While social media can bring a kind of connection, it’s clear from research that virtual friendship isn’t an adequate replacement for face-to-face friendship. In Scripture Jesus solidified the significance, the value of face-to-face friendship when he made this promise: “Where two or three gather in my name, there am I with them” (Matthew 18:20). While we can in one sense gather together in cyberspace and Jesus is able to join us there, in simplest terms Jesus is really making his heartfelt appeal to draw us together, face-to-face, “mouth to mouth” in Jesus’ name. He’s promising to personally be with us as we gather to listen to his Word, sing his praises, join in praying to him and discover our deepest sense of purpose from him! And in the process, he’s doing something else for us too: he’s knitting us together into the most incredible network, a network of friends, his friends! Here you get to enjoy face-to-face friendship in deep, in-the-moment, virtuous relationships that are a reflection as well as a reminder of the most virtuous friend of all: Jesus himself.
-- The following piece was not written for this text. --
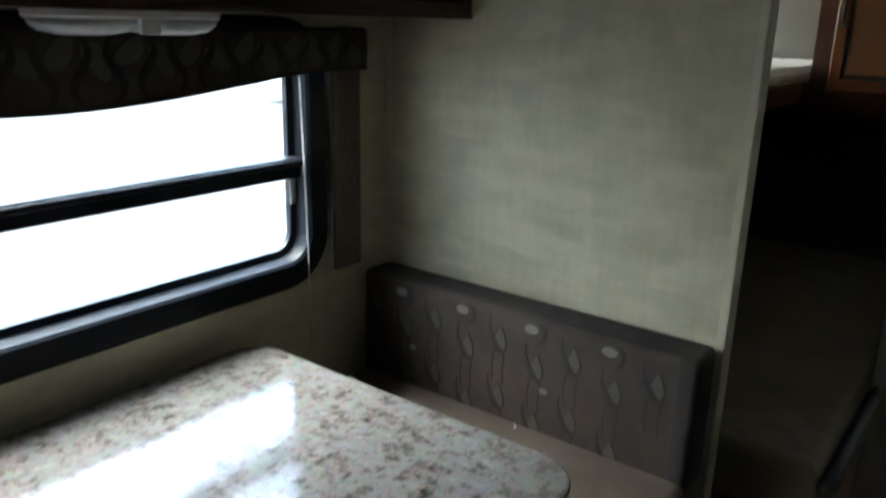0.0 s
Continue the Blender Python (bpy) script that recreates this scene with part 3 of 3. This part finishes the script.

What rich blessings from our generous Savior, as he works through these friendships for the greatest good, connecting with and caring for each other, encouraging each other with the same divine promises, living according to the same eternal priorities, and marching on the same mission in the same direction to the same destination. The things we need most, Jesus supplies! For Jesus understands that the cure for loneliness is more than just connection, it is face-to-face friendship. That’s the friendship we find in Jesus. Those are the kinds of friendships he blesses us with in one another, as we gladly gather together in his name! Amen.